This trial and the discussions on the Law kept the State employed; there was a respite from foreign troubles.
The patricians were cowed by the banishment of Caeso, and the tribunes, having, as they thought, gained the victory, regarded the Law as practically carried.
As far as the senior senators were concerned, they abandoned the control of public affairs, but the younger members of the order, mostly those who had been Caeso's intimates, were more bitter than ever against the plebeians, and quite as aggressive. They made much more progress by conducting the attack in a methodical manner.
The first time that the Law was brought forward after Caeso's flight they were organised in readiness, and on the tribunes furnishing them with a pretext, by ordering them to withdraw, they attacked them with a huge army of clients in such a way that no single individual could carry home any special share of either glory or odium. The plebeians complained that for one Caeso thousands had sprung up.
During the intervals when the tribunes were not agitating the Law, nothing could be more quiet or peaceable than these same men; they accosted the plebeians affably, entered into conversation with them, invited them to their houses, and when present in the Forum even allowed the tribunes to bring all other questions forward without interrupting them.

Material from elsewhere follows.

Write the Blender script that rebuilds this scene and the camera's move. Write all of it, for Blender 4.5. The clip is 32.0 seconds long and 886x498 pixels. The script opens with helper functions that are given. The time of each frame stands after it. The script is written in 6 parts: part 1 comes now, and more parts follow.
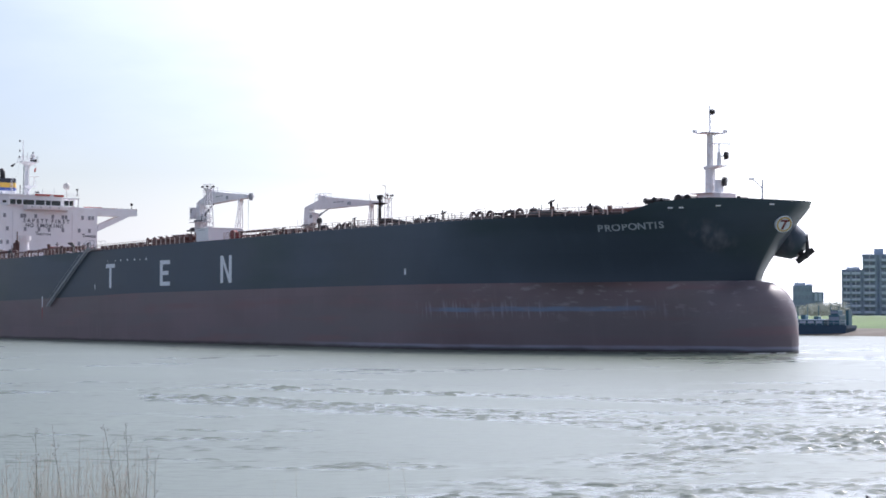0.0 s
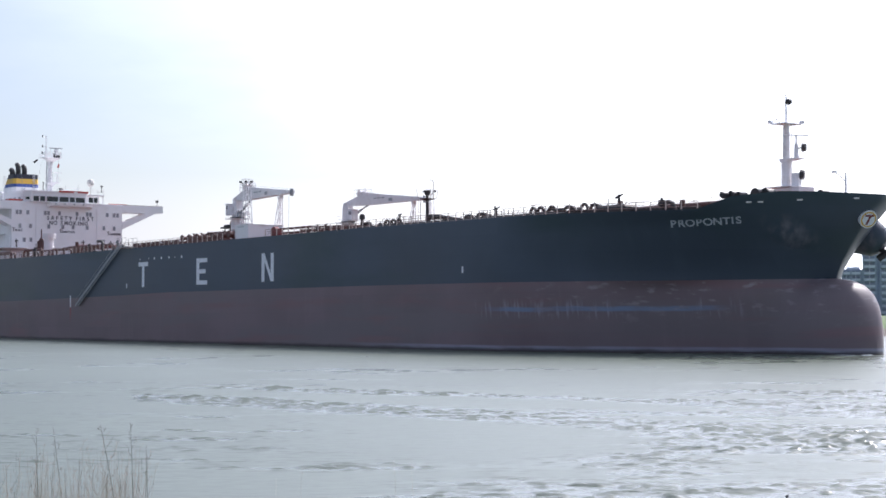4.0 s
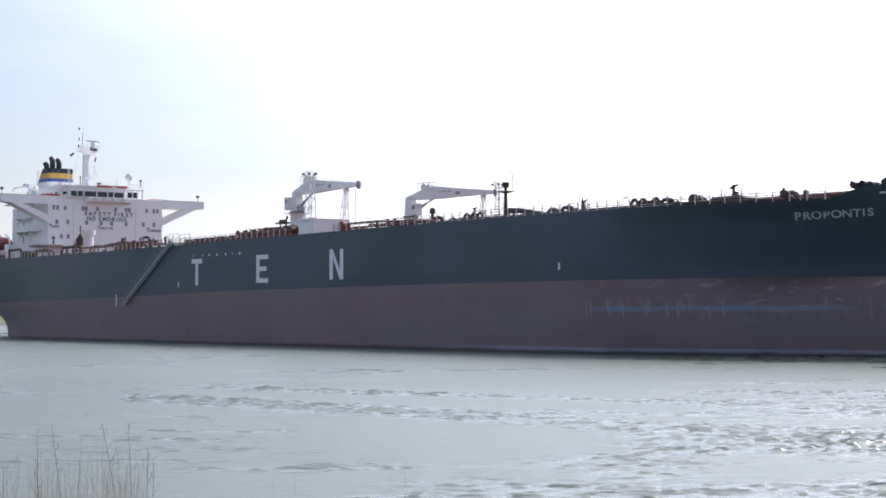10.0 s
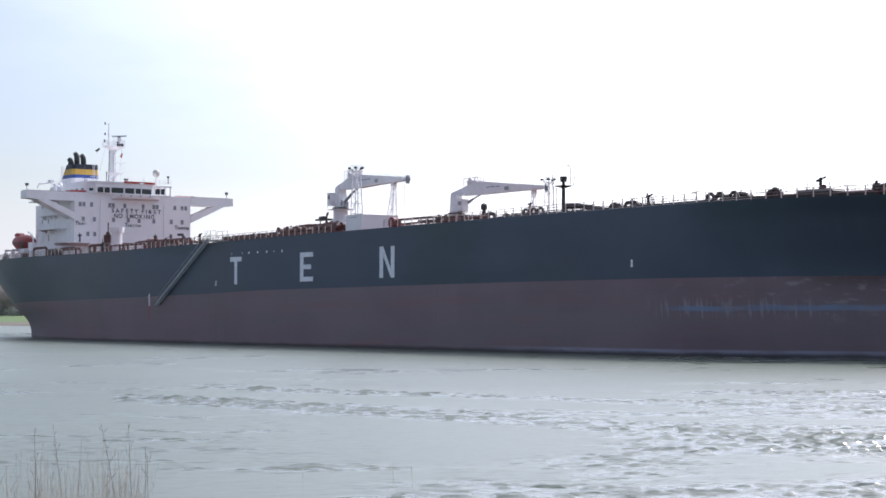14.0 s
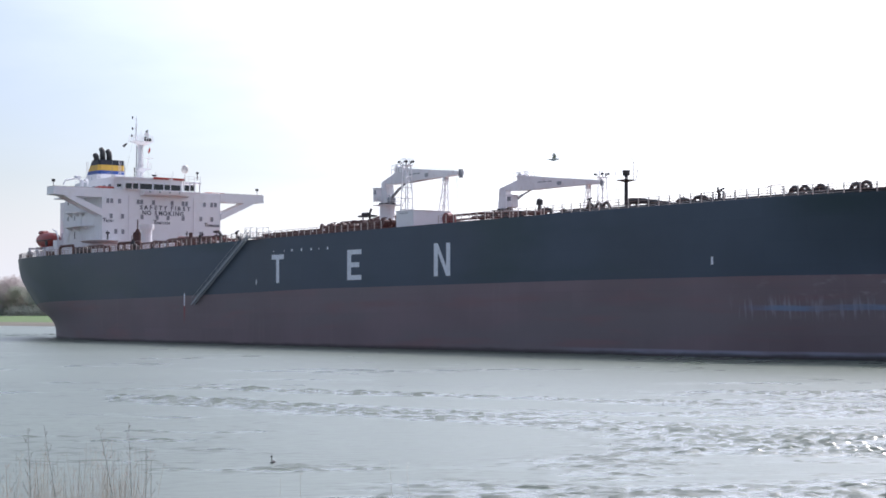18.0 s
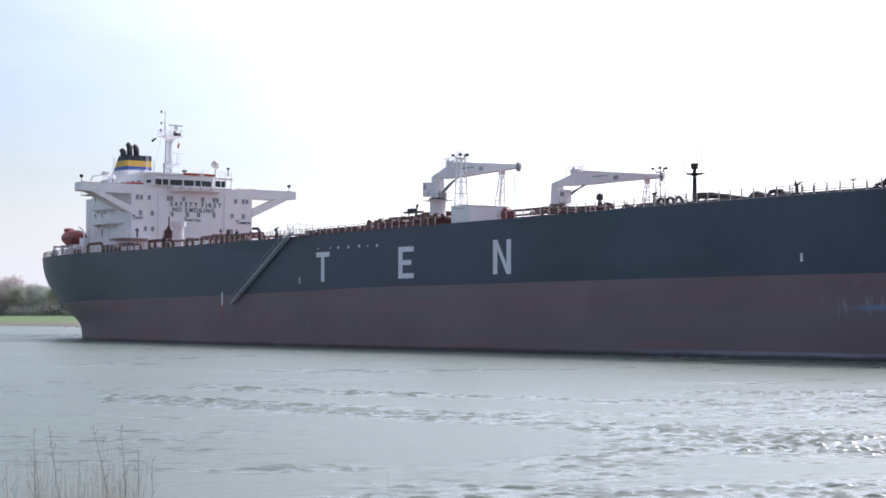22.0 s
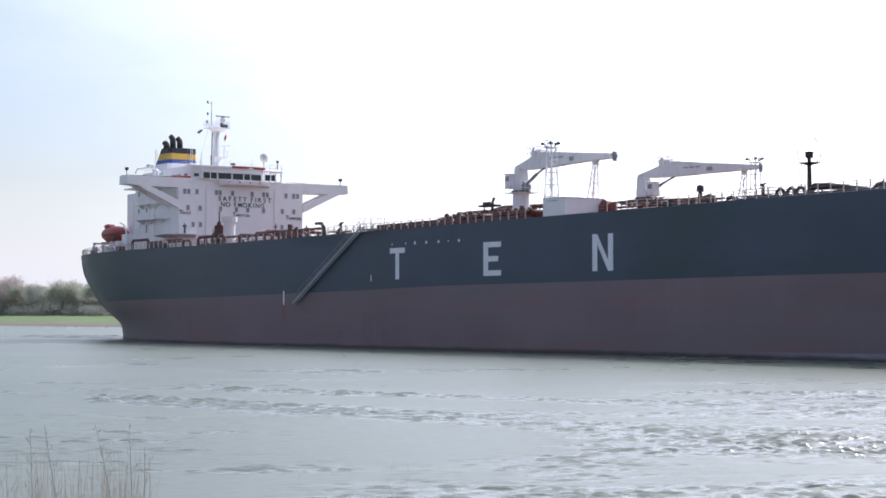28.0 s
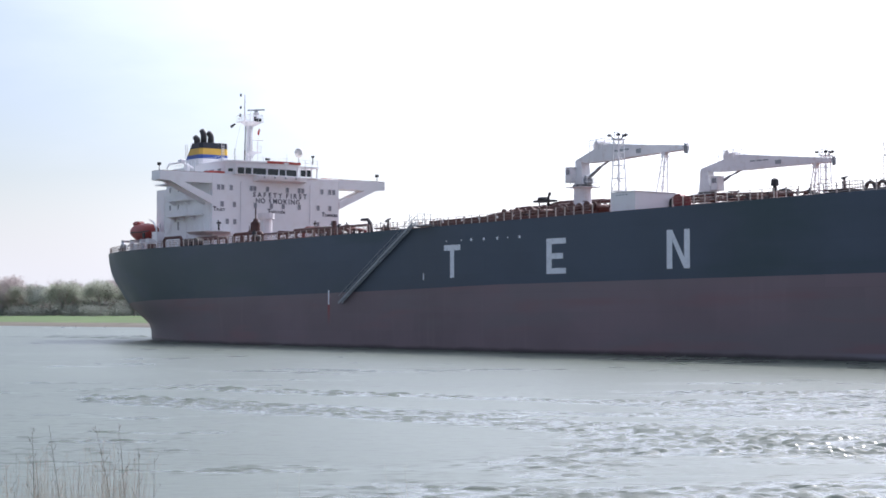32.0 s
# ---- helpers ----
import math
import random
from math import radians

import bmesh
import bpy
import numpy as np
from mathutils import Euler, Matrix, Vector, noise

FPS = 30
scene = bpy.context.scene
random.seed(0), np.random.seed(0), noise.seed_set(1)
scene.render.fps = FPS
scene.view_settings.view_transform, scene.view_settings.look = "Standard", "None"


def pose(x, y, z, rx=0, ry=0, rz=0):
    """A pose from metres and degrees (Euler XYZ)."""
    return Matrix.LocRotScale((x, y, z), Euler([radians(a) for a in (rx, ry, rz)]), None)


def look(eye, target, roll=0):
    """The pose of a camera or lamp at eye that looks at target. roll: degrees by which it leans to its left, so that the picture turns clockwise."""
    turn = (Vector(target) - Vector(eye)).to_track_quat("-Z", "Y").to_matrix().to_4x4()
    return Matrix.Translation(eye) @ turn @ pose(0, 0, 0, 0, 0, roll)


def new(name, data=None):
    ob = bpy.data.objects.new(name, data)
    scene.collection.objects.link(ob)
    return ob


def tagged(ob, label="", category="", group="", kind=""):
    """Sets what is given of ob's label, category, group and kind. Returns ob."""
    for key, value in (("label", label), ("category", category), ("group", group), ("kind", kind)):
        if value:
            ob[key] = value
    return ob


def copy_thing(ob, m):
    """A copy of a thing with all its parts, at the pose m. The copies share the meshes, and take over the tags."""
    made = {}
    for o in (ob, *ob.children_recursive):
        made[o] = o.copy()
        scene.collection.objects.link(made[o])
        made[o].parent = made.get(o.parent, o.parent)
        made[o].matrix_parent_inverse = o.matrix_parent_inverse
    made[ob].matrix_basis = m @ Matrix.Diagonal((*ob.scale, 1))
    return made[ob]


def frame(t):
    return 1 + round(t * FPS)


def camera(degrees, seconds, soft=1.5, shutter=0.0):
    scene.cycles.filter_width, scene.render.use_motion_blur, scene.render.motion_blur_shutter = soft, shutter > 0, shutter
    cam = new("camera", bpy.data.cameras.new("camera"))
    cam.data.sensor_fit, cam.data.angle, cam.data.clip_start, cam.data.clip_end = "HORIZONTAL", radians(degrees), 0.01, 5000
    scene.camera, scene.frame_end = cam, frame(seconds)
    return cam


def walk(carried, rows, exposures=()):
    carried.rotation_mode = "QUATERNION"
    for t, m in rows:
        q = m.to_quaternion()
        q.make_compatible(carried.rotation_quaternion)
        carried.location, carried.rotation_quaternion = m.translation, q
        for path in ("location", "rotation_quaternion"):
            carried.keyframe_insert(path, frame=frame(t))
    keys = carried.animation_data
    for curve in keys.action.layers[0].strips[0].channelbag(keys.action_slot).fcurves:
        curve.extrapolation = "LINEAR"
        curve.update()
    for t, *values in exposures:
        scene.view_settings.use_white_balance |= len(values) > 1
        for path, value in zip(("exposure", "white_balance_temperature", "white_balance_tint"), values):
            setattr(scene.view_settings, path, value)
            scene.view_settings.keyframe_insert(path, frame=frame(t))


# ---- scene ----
import colorsys

# camera: stands still on the near bank, 4.25 m above the river
cam = camera(28.64, 32.0, soft=1.7)
EYE = (0.0, 0.0, 4.25)
VIEW = pose(*EYE, 90 + 2.20, 0, 0)
walk(cam, [(0, VIEW), (32.0, VIEW)], exposures=[(0, 0.38, 6180, 17), (32.0, 0.38, 6180, 17)])

# ---- world and sun ----
SUN_AZ = 36.0      # degrees to the right of the view
SUN_EL = 42.0
world = bpy.data.worlds.new("sky")
scene.world = world
world.use_nodes = True
wn, wl = world.node_tree.nodes, world.node_tree.links
wn.clear()
sky = wn.new("ShaderNodeTexSky")
sky.sky_type = "NISHITA"
sky.sun_disc = False
sky.sun_elevation = radians(SUN_EL)
sky.sun_rotation = radians(SUN_AZ)
sky.air_density, sky.dust_density, sky.ozone_density = 1.0, 1.7, 2.0
tc = wn.new("ShaderNodeTexCoord")
mp = wn.new("ShaderNodeMapping")
mp.inputs["Scale"].default_value = (2.0, 2.0, 7.0)
wl.new(tc.outputs["Generated"], mp.inputs["Vector"])
cn = wn.new("ShaderNodeTexNoise")
cn.inputs["Scale"].default_value, cn.inputs["Detail"].default_value, cn.inputs["Roughness"].default_value = 1.6, 6, 0.55
wl.new(mp.outputs["Vector"], cn.inputs["Vector"])
cr = wn.new("ShaderNodeValToRGB")
cr.color_ramp.elements[0].position, cr.color_ramp.elements[1].position = 0.42, 0.78
cr.color_ramp.elements[0].color, cr.color_ramp.elements[1].color = (0.2, 0.2, 0.2, 1), (0.42, 0.42, 0.42, 1)
wl.new(cn.outputs["Fac"], cr.inputs["Fac"])
cm = wn.new("ShaderNodeMixRGB")
# thin haze all round the horizon
hz = wn.new("ShaderNodeSeparateXYZ")
wl.new(tc.outputs["Generated"], hz.inputs["Vector"])
hr_ = wn.new("ShaderNodeMapRange")
hr_.interpolation_type = "SMOOTHSTEP"
hr_.inputs["From Min"].default_value, hr_.inputs["From Max"].default_value = 0.0, 0.12
hr_.inputs["To Min"].default_value, hr_.inputs["To Max"].default_value = 0.8, 0.0
wl.new(hz.outputs["Z"], hr_.inputs["Value"])
hm = wn.new("ShaderNodeMath")
hm.operation = "MAXIMUM"
wl.new(cr.outputs["Color"], hm.inputs[0])
wl.new(hr_.outputs["Result"], hm.inputs[1])
wl.new(hm.outputs[0], cm.inputs["Fac"])
# haze and cloud scatter forwards: brighter towards the sun, duller away from it
sun_dir = (math.sin(radians(SUN_AZ)) * math.cos(radians(SUN_EL)), math.cos(radians(SUN_AZ)) * math.cos(radians(SUN_EL)), math.sin(radians(SUN_EL)))
dt = wn.new("ShaderNodeVectorMath")
dt.operation = "DOT_PRODUCT"
dt.inputs[1].default_value = sun_dir
wl.new(tc.outputs["Generated"], dt.inputs[0])
wide = wn.new("ShaderNodeMapRange")
wide.inputs["From Min"].default_value, wide.inputs["From Max"].default_value = -0.7, 0.62
wide.inputs["To Min"].default_value, wide.inputs["To Max"].default_value = 0.56, 0.72
wl.new(dt.outputs["Value"], wide.inputs["Value"])
tight = wn.new("ShaderNodeMapRange")
tight.inputs["From Min"].default_value, tight.inputs["From Max"].default_value = 0.5, 1.0
tight.inputs["To Min"].default_value, tight.inputs["To Max"].default_value = 0.0, 1.0
wl.new(dt.outputs["Value"], tight.inputs["Value"])
core = wn.new("ShaderNodeMath")
core.operation = "POWER"
core.inputs[1].default_value = 2.0
wl.new(tight.outputs["Result"], core.inputs[0])
glow = wn.new("ShaderNodeMath")
glow.operation = "MULTIPLY_ADD"
glow.inputs[1].default_value = 8.6
wl.new(core.outputs[0], glow.inputs[0])
wl.new(wide.outputs["Result"], glow.inputs[2])
veil = wn.new("ShaderNodeVectorMath")
veil.operation = "SCALE"
veil.inputs[0].default_value = (10.6, 11.0, 11.7)
wl.new(glow.outputs[0], veil.inputs["Scale"])
wl.new(veil.outputs["Vector"], cm.inputs["Color2"])
wl.new(sky.outputs["Color"], cm.inputs["Color1"])
bg = wn.new("ShaderNodeBackground")
bg.inputs["Strength"].default_value = 0.1
wl.new(cm.outputs["Color"], bg.inputs["Color"])
wo = wn.new("ShaderNodeOutputWorld")
wl.new(bg.outputs["Background"], wo.inputs["Surface"])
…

They were never disagreeable to any one either in public or private, except when a discussion commenced on the Law; on all other occasions they were friendly with the people.
Not only did the tribunes get through their other business quietly, but they were even reelected for the following year, without any offensive remark being made, still less any violence being offered. By gentle handling they gradually made the plebs tractable, and through these methods the Law was cleverly evaded throughout the year.